Mais elle continue de rire.
En deux pages, le lecteur est ferré ! Cela va vite aussi pour Jean et Oumar que les policiers emmènent dans le fourgon « comme des éboueurs ramassent des sacs poubelle. Vite fait bien fait. »
Les apprentis gangsters en prennent quand même pour deux mois de prison, assez pour que Jean se découvre une vocation de poète. Mais quand Cathy lui annonce qu’elle est enceinte, Jean mesure combien les chemins de la poésie sont tortueux.
Avec Nous serons heureux, Luc Baba signe un roman qui s’adresse à un large public.

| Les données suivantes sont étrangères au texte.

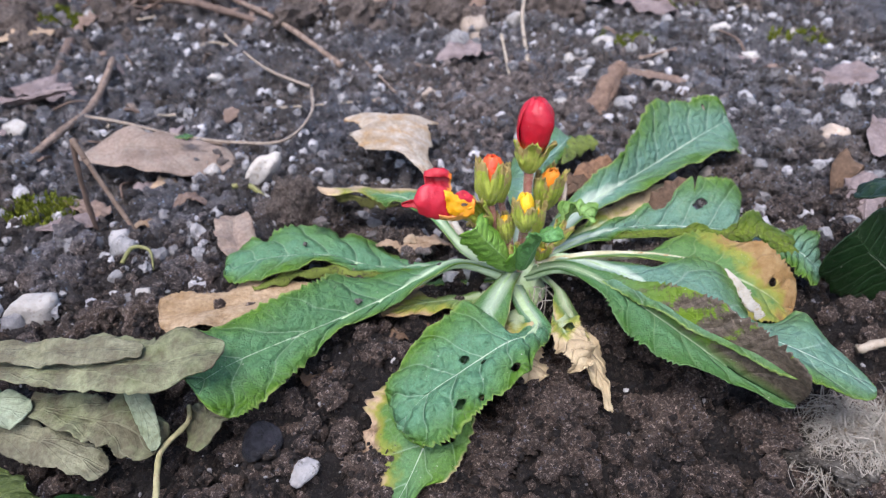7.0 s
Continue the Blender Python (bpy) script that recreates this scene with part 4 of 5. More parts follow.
def flower_bud(base, top, radius, height, petals, petal_radius, petal_from, petal_top, count, foot, seed, stalk=1.3, label="", flare=0.25, low=0.6, close=0.9, turn=-0.05):
    base, top, foot = (Vector(p) * MM for p in (base, top, foot))
    axis = (top - base).normalized()
    ob = part("bud", (lambda q: mesh_of("bud", q[0], q[1], CALYX, q[2]))(cup(base, axis, radius * MM, height * MM, seed, flare, low=low, turn=turn)), plant, label, 0.0005)
    pb = base + axis * petal_from * MM
    ph = petal_top * MM
    for k in range(count):
        a = 6.2832 * k / count + seed
        q = wrapped_petal(pb, axis, petal_radius * MM, ph * (1 - 0.03 * (k % 2)), a, 4.2 / max(2.6, count * 0.62), seed + k, close)
        part("petal", mesh_of("petal", q[0], q[1], petals, q[2]), ob, thick=0.00035)
    for k in range(2):
        q = wrapped_petal(pb, axis, petal_radius * 0.72 * MM, ph * 1.02, seed + 1.3 + 3 * k, 1.5, seed + 20 + k, 0.94)
        part("petal", mesh_of("petal", q[0], q[1], petals, q[2]), ob, thick=0.00035)
    line = [foot, foot.lerp(base, 0.5) + Vector((0.0004, -0.0003, 0)), base + axis * 0.0012]
    rad = [stalk * MM * 1.1, stalk * MM, stalk * MM * 1.25]
    v, f = tube([tuple(p) for p in line], rad, 10, 20, 0.1)
    part("stalk", mesh_of("stalk", v, f, STALK), plant, "hairy reddish flower stalk")
    v, f = hairs([tuple(p) for p in line], rad, 420, 0.0011, seed)
    tagged(part("stalk_hairs", mesh_of("stalk_hairs", v, f, HAIR, smooth=False), plant, "fine pale hairs"), kind="stuff")
    v, f = hairs([tuple(base), tuple(base + axis * height * 0.35 * MM), tuple(base + axis * height * 0.8 * MM)], [radius * 0.5 * MM, radius * 0.97 * MM, radius * 1.02 * MM], 280, 0.0006, seed + 3)
    tagged(part("bud_hairs", mesh_of("bud_hairs", v, f, HAIR, smooth=False), plant, "fine pale hairs"), kind="stuff")
    return ob


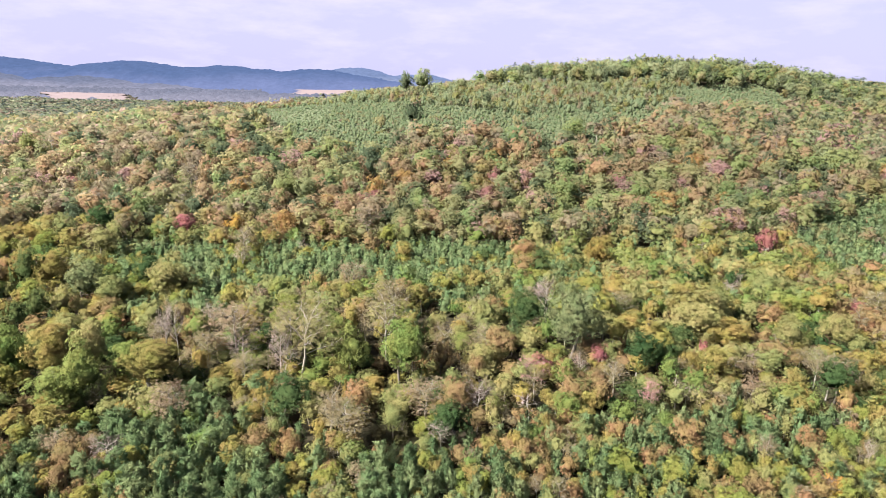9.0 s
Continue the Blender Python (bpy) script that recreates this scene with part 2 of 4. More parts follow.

La langue est simple – c’est l’un des principes de la collection La Traversée, créée pour offrir de la littérature de qualité à un public d’adultes en alphabétisation – mais le récit est enlevé et plein d’humour. Attention : Jean et Oumar ne sont pas des clowns juste bons à faire sourire. L’émotion affleure parfois, sans pathos : « Maintenant qu’il est libre, il a mal d’avoir été prisonnier. Entre les murs de la prison, il attendait, rêvait, dormait le plus possible. Mais là, il a l’impression qu’on l’a blessé, puni trop longtemps. » Brossés à grands traits, les personnages ne sont pas caricaturaux et l’auteur s’y entend pour traduire la vie comme elle va.
Enfin, et ce n’est pas la moindre des qualités de ce roman, Luc Baba y parle magnifiquement de poésie et les vers de Nazim Hikmet rappellent qu’elle est à la portée de tous.
– Lisez-nous quelque chose. On va peut-être comprendre.
– Très bien ! crie le poète, heureux. Je vous lis un poème d’un poète Turc : Nazim Hikmet.
– Je connais pas, dit Karl.
– Il est mort, mais il était très connu. Par exemple, il a écrit « la chanson de ceux qui boivent le soleil ». Vous comprenez ? On ne boit pas le soleil comme de l’eau, mais on peut avoir faim ou soif de soleil quand on est enfermé.
– Lisez-nous quelque chose de ce Turc, insiste le tatoué.
Olivier respire, choisit une page, et lit lentement :
– « Allons-nous en, frère, allons-nous en. Le monde vaut la peine d’être vu. »
Le poète continue de lire, mais Jean n’écoute plus. Il ne veut plus rien entendre, juste répéter dans sa tête « la chanson de ceux qui boivent le soleil. »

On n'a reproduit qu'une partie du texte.